Business Today

Diluting RTI

Proposed amendments to the RTI Act will end up serving officialdom at the cost of citizens.
By Joe C. Mathew   NA     Print Edition: May 7, 2017
Diluting RTI

On April 2, Maharashtra-based Suhas Haldankar, a 35-year-old civil society activist known for exposing the ill-doings in local governing bodies by using information gathered under the Right To Information (RTI) Act, 2005, was murdered. He was battered to death, allegedly by people affected by his exposure of the misuse of public money by those responsible for constructing poor quality roads and unusable toilets (under the Centre's flagship programme, the Swachh Bharat Abhiyan). This, according to an NGO, Commonwealth Human Rights Initiative (CHRI), was the second murder of an RTI activist in the state in 2017. A total of 66 RTI activists have been killed nationwide since the Act came into force 12 years ago, says CHRI.

One week later, the CHRI wrote to the Maharashtra Information Commission asking it to take cognisance of all pending RTI applications filed by Haldankar and seeking a direction to public authorities to disclose all the information sought in accordance with the RTI Act. Irrespective of whether the commission pays heed to the request or not, RTI activists today have an option to see that the issues raised by their departed colleague are pursued.

However, this may not remain the case if changes proposed by the central government in Rules (draft RTI Rules 2017) framed under the RTI Act are implemented. If the proposals are accepted, proceedings pending before the Commission can be dropped in case of the death of the appellant. The move has invited widespread criticism, with activists fearing a rise in attacks against RTI activists.

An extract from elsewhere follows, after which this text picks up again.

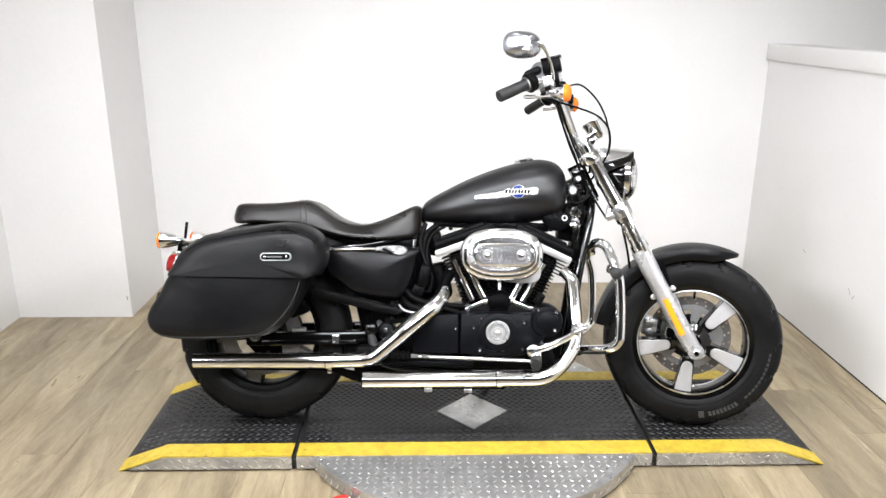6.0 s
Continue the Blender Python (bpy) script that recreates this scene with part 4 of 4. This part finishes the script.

Periodic amendments to Rules under various Acts are not bad. However, the amendments should be aimed at strengthening the Act and bringing it in tune with the changing times and requirements. Not all changes in draft RTI Rules 2017 seem to be in that spirit.

Consider this. Under existing rules, the Central Information Commission, or CIC, needs to hear the appellant before deciding to dismiss the case. Under the proposed amendment, it can dismiss appeals without giving that opportunity to the aggrieved person. Similarly, the proposed changes put the onus on the complainant to serve the appeal to the respondent and produce proof before the CIC.

Of half-a-dozen new rules that have found place in the draft amendment, one provides powers to the public authority to delegate any of its officers to present its case before the Commission. While this can be seen as a measure to avoid overburdening some officers in key positions, its impact on the quality of the hearings also needs to be looked at.

Any move to make RTI rules cumbersome may go against individual RTI applicants. At the same time, these are not significant issues for corporate applicants, who have been increasingly utilising this opportunity to know more about government decisions that may impact their business interests. Indian public authorities have, over the years, found several ways to evade RTI queries. The amendments should be making such evasion tougher and not easier.

However, given the fact that the changes are still in the draft stage, and the authority has received public comments on the draft till April 15, one can hope that better sense prevails.